--- SHORT TASK ---
Beneath this instruction is a block of data; output from it exactly the lines that run from the one containing "Continue the Blender" through the one containing "return tagged(ob, label) if label else ob", inclusive.

--- DATA SHOWN ---
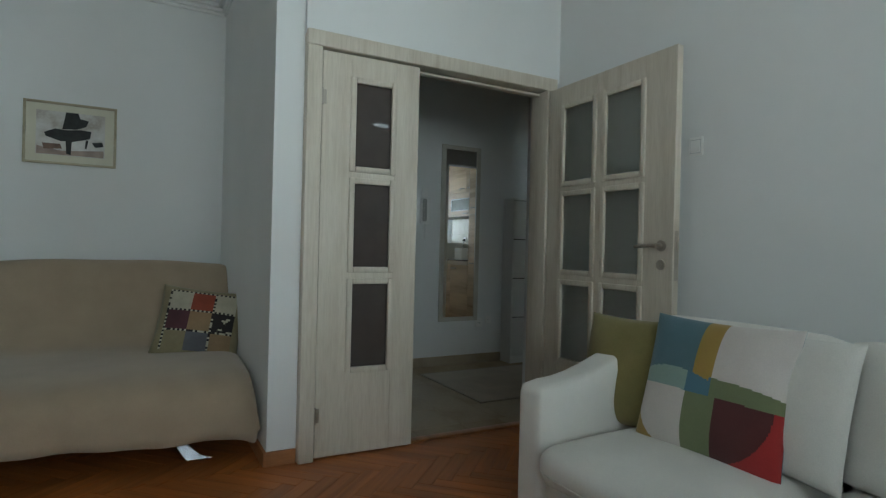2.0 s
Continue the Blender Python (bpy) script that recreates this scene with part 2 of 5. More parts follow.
def mesh_of(name, bm, material, smooth=35):
    bmesh.ops.recalc_face_normals(bm, faces=bm.faces)
    me = bpy.data.meshes.new(name)
    bm.to_mesh(me)
    bm.free()
    for mat in material if isinstance(material, (list, tuple)) else [material]:
        me.materials.append(mat)
    if smooth:
        me.polygons.foreach_set("use_smooth", [True] * len(me.polygons))
        me.set_sharp_from_angle(angle=radians(smooth))
    return me


def part(name, bm, material, parent, label="", smooth=35):
    """Links a bmesh as one mesh object under a thing or under a part."""
    ob = new(name, mesh_of(name, bm, material, smooth))
    ob.parent = parent
    return tagged(ob, label) if label else ob


def slab(name, a, b, material, parent=None, bevel=0.002, label=""):
    bm = bmesh.new()
    box(bm, a, b, bevel, 1 if bevel < 0.004 else 2)
    return part(name, bm, material, parent, label)


def thing(name, label, category, m=None, group=""):
    ob = new(name)
    ob.empty_display_size = 0.05
    ob.matrix_basis = m or Matrix()
    return tagged(ob, label, category, group)


def setting(name, bm, material, label=""):
    return tagged(part(name, bm, material, None), label, "", "", "structure")


def wallbox(name, a, b, material=None, label="white painted plaster wall"):
    bm = bmesh.new()
    box(bm, a, b)
    return setting(name, bm, material or WALL, label)


# ---- structure ----
H = 2.85
HX = -1.77                   # hall west wall face
E0, N0 = 3.98, 3.97          # east and north wall faces
bm = bmesh.new()
box(bm, (-4.2, -3.2, -0.2), (4.3, 4.6, -0.012))
floor = setting("floor", bm, GROUT, "screed under parquet and tiles")
bm = bmesh.new()
box(bm, (-4.2, -3.2, H), (4.3, 4.6, H + 0.15))
setting("ceiling", bm, CEIL, "white painted ceiling")

# south wall and niche, a few degrees off square
SA = math.atan2(-0.125, 1)
bm = bmesh.new()
box(bm, (-0.6, -0.2, 0), (6.6, 0, H))
wall_south = setting("wall_south", bm, WALL, "white painted plaster wall")
wall_south.matrix_basis = pose(-1.83, -2.22, 0, 0, 0, math.degrees(SA))
wallbox("wall_niche_back", (-2.05, -2.5, 0), (-1.83, -0.2, H))
# column between the niche and the double door, and the wall behind it to the entrance
wallbox("wall_niche_side", (-2.05, -0.225, 0), (-0.03, -0.085, H))
wallbox("wall_over_door", (-0.13, -0.085, 2.10), (-0.005, 1.49, H))
wallbox("wall_partition", (-0.13, 1.49, 0), (2.235, 1.765, H))
wallbox("wall_partition_lining", (-0.13, 1.765, 0), (2.06, 1.80, H))
bm = bmesh.new()
vs = box(bm, (-0.31, 1.80, 0), (0.245, 2.456, H))
for v in vs:
    # the passage side runs a few degrees out of square
    if v.co.y > 2.4 and v.co.x < 0:
        v.co.y = 2.498
setting("wall_shaft", bm, WALL, "white painted plaster wall")
wallbox("wall_hall_return", (-0.31, 1.49, 0), (-0.13, 1.80, H))
wallbox("wall_lintel", (-0.305, 2.46, 2.085), (-0.165, 3.325, H))
wallbox("wall_kitchen_jamb", (-0.31, 3.325, 0), (-0.10, N0, H))
wallbox("wall_north", (-1.95, N0, 0), (4.2, N0 + 0.2, H))
wallbox("wall_entrance", (-2.05, -0.085, 0), (-1.70, 1.235, H))
wallbox("wall_hall_west_a", (-2.0, 1.235, 0), (HX, 3.37, H))
wallbox("wall_hall_west_b", (-2.0, 3.37, 2.085), (HX, 3.93, H))
# east wall with its two openings
KY0, KY1, KZ0, KZ1 = 1.765, 3.25, 1.085, 2.45
LY0, LY1, LZ0, LZ1 = -1.75, 0.73, 0.15, 2.50
wallbox("wall_east_a", (E0, KY1, 0), (4.28, N0, H))
wallbox("wall_east_b", (E0, KY0, 0), (4.28, KY1, KZ0))
wallbox("wall_east_c", (E0, KY0, KZ1), (4.28, KY1, H))
wallbox("wall_east_d", (E0, LY1, 0), (4.28, KY0, H))
wallbox("wall_east_e", (E0, LY0, LZ1), (4.28, LY1, H))
wallbox("wall_east_f", (E0, -3.2, 0), (4.28, LY0, H))
wallbox("wall_east_g", (E0, LY0, 0), (4.28, LY1, LZ0))
# bathroom shell
wallbox("wall_bath_west", (-3.85, 2.9, 0), (-3.70, 5.2, H), BTILE, "beige tiled bathroom wall")
wallbox("wall_bath_south", (-3.70, 2.95, 0), (-2.0, 3.10, H), BTILE, "beige tiled bathroom wall")
wallbox("wall_bath_north", (-3.70, 4.95, 0), (-2.0, 5.10, H), BTILE, "beige tiled bathroom wall")
wallbox("wall_bath_east", (-2.0, 3.93, 0), (HX, 5.1, H))
bm = bmesh.new()
box(bm, (-3.85, 2.9, 2.52), (-2.0, 5.1, 2.60))
setting("ceiling_bath", bm, CEIL, "white bathroom ceiling")

# ---- living room: fixed parts ----
def skirting(name, a, b, h=0.07, d=0.018, material=None, label="varnished oak skirting board"):
    """A skirting board from a to b on the floor, its back on the line, proud to the left of the way."""
    a, b = Vector((*a, 0)), Vector((*b, 0))
    w = b - a
    bm = bmesh.new()
    box(bm, (0, 0, 0.0), (w.length, d, h), 0.004)
    ob = setting(name, bm, material or SKIRT, label)
    ob.matrix_basis = Matrix.Translation(a) @ Matrix.Rotation(math.atan2(w.y, w.x), 4, "Z")
    return ob


skirting("baseboard_south", (-1.83, -2.22), (3.96, -2.944))
skirting("baseboard_niche", (-1.83, -0.225), (-1.83, -2.2))
skirting("baseboard_column_side", (-0.012, -0.225), (-1.81, -0.225)).matrix_basis = pose(-1.81, -0.243, 0, 0, 0, 0)
skirting("baseboard_column", (-0.03, -0.087), (-0.03, -0.243)).matrix_basis = pose(-0.012, -0.243, 0, 0, 0, 90)
skirting("baseboard_partition", (2.235, 1.49), (0.0, 1.49)).matrix_basis = pose(0.02, 1.472, 0, 0, 0, 0)
skirting("baseboard_north", (2.14, 3.97), (3.93, 3.97)).matrix_basis = pose(2.125, 3.952, 0, 0, 0, 0)
skirting("baseboard_east", (3.96, 0.93), (3.96, 3.95)).matrix_basis = pose(3.98, 0.94, 0, 0, 0, 90)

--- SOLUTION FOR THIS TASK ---
Continue the Blender Python (bpy) script that recreates this scene with part 2 of 5. More parts follow.
def mesh_of(name, bm, material, smooth=35):
    bmesh.ops.recalc_face_normals(bm, faces=bm.faces)
    me = bpy.data.meshes.new(name)
    bm.to_mesh(me)
    bm.free()
    for mat in material if isinstance(material, (list, tuple)) else [material]:
        me.materials.append(mat)
    if smooth:
        me.polygons.foreach_set("use_smooth", [True] * len(me.polygons))
        me.set_sharp_from_angle(angle=radians(smooth))
    return me


def part(name, bm, material, parent, label="", smooth=35):
    """Links a bmesh as one mesh object under a thing or under a part."""
    ob = new(name, mesh_of(name, bm, material, smooth))
    ob.parent = parent
    return tagged(ob, label) if label else ob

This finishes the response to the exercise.